Extracted entries
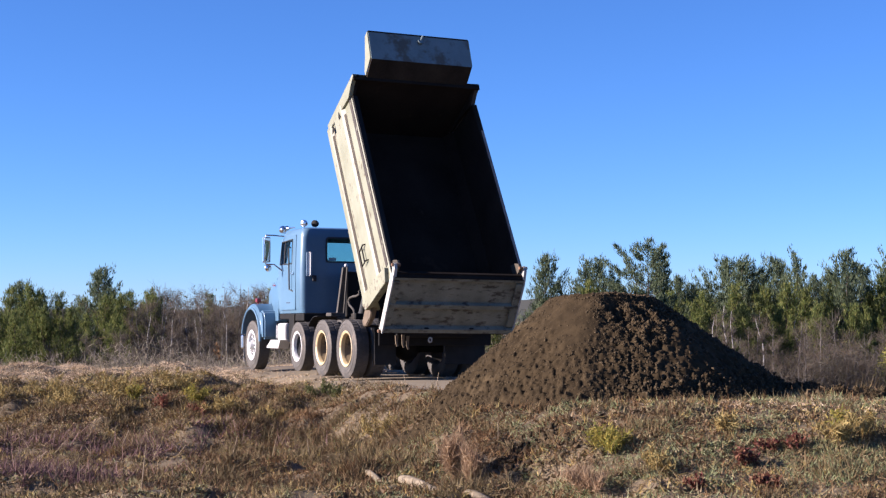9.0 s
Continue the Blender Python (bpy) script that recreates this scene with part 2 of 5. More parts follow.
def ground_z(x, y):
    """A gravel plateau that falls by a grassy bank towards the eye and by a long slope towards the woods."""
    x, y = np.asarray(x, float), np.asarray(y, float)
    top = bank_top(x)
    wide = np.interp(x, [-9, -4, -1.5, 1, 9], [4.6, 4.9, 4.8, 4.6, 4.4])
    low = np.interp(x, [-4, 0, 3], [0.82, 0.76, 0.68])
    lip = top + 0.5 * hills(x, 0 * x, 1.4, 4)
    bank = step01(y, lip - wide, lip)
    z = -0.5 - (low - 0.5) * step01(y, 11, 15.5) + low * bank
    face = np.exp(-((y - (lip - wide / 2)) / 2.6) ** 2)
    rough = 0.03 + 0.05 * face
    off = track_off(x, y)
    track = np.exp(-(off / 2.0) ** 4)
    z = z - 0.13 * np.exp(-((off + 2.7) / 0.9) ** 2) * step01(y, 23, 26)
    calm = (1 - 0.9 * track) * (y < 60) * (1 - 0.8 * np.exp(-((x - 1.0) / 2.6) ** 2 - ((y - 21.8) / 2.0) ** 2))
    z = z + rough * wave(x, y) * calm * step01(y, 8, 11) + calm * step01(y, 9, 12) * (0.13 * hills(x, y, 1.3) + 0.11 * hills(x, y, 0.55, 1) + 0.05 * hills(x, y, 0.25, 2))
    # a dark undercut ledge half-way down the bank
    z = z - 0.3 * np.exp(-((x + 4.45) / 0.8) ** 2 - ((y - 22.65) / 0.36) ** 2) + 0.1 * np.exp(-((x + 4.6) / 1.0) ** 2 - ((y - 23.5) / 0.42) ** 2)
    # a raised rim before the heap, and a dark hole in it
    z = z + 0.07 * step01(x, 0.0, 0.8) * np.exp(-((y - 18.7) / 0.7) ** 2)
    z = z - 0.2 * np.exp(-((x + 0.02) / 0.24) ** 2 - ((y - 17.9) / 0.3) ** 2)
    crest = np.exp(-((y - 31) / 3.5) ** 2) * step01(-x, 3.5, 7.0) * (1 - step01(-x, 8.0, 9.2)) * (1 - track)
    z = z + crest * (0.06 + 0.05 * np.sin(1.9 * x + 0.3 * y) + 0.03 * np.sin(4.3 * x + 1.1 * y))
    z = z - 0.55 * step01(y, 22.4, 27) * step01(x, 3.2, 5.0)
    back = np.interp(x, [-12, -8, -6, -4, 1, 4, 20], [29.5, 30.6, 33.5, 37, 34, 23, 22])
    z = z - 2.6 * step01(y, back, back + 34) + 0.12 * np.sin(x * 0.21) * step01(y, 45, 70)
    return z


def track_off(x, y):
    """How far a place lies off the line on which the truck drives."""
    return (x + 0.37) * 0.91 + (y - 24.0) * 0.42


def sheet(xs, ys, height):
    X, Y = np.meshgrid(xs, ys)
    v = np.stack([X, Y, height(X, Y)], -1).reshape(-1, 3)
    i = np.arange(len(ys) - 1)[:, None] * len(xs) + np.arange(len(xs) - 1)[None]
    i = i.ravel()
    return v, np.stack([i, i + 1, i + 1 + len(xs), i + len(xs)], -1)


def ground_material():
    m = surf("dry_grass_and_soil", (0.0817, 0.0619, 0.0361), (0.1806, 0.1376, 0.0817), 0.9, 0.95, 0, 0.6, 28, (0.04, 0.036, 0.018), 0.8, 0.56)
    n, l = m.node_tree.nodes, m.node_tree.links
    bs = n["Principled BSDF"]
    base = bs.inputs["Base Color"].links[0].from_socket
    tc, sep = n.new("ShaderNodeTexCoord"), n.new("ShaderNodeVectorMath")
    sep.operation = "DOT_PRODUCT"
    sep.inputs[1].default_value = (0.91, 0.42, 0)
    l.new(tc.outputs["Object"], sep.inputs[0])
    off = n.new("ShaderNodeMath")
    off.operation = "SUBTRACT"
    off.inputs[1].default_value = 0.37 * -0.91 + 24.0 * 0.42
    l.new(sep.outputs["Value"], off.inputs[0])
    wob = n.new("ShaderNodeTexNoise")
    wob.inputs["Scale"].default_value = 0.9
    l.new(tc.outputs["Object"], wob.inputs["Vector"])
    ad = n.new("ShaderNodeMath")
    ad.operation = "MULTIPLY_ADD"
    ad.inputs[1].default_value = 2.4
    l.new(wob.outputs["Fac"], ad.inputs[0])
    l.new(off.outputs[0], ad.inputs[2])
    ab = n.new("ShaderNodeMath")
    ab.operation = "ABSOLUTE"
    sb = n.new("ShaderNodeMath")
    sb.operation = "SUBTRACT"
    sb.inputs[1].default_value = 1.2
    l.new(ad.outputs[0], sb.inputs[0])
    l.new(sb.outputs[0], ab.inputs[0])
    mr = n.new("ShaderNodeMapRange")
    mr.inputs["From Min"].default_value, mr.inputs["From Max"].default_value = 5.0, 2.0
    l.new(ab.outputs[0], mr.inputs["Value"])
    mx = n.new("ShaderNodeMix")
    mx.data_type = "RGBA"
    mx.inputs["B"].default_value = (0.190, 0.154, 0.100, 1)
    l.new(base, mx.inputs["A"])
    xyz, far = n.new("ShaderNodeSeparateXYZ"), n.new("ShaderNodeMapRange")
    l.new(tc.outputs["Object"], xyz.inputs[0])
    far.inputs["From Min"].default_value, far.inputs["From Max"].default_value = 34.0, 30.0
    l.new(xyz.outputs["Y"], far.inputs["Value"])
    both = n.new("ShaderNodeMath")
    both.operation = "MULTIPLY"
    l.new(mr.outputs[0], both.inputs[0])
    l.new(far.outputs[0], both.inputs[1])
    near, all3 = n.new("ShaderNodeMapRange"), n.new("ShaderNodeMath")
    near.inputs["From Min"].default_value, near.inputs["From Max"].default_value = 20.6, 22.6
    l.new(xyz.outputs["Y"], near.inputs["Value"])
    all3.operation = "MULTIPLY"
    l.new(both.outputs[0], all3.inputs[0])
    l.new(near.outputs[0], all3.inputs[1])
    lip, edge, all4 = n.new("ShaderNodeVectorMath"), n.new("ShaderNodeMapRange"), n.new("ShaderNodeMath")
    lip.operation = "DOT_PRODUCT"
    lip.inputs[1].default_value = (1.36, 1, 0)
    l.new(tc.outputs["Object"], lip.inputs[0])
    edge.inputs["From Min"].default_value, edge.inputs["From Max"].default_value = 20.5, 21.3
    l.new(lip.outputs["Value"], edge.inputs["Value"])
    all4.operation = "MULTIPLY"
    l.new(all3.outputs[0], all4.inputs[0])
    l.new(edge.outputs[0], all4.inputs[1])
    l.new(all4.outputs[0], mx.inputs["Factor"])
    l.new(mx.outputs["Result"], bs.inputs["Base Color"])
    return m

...

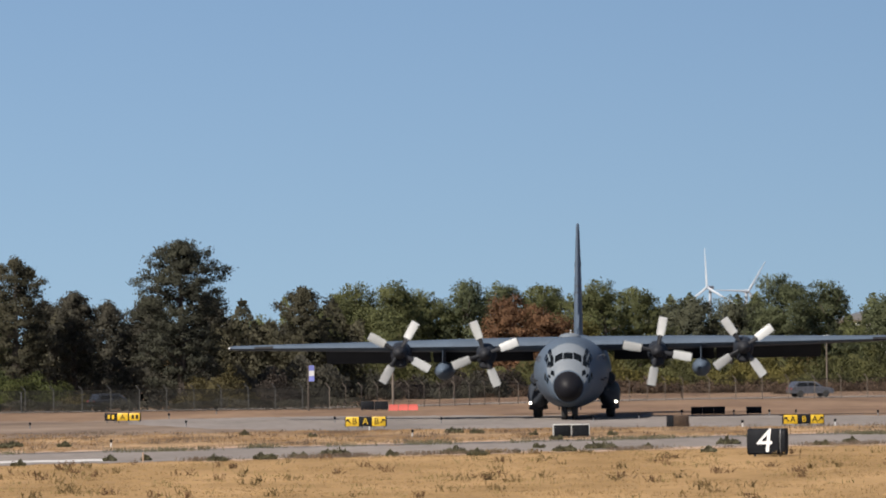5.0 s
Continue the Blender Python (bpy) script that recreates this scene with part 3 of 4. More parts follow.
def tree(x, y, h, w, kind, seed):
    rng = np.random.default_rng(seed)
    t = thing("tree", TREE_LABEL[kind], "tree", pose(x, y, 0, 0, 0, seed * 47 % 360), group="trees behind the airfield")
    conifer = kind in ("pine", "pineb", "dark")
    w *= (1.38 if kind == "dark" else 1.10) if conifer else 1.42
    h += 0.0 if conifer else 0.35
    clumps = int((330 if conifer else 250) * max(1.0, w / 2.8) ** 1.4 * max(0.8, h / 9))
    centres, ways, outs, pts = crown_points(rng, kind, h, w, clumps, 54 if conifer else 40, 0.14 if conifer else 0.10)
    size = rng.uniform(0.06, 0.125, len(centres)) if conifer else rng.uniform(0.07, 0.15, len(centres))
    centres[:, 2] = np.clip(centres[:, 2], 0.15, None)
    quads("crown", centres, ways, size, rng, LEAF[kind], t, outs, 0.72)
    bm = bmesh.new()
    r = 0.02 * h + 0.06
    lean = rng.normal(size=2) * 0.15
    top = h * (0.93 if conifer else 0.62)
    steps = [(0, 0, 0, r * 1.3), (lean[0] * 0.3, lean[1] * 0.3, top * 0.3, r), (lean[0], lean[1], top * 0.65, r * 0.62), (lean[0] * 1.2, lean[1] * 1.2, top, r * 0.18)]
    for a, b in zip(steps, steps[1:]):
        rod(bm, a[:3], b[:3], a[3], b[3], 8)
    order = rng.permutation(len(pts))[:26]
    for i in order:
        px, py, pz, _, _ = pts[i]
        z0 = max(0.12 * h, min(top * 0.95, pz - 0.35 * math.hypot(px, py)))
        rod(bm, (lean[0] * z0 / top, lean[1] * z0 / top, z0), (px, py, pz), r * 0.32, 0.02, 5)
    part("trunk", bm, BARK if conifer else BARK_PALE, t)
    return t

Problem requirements
Return a copy of every line that includes the word "part".

Reply to the exercise
Continue the Blender Python (bpy) script that recreates this scene with part 2 of 5. More parts follow.
Continue the Blender Python (bpy) script that recreates this scene with part 3 of 4. More parts follow.
    part("trunk", bm, BARK if conifer else BARK_PALE, t)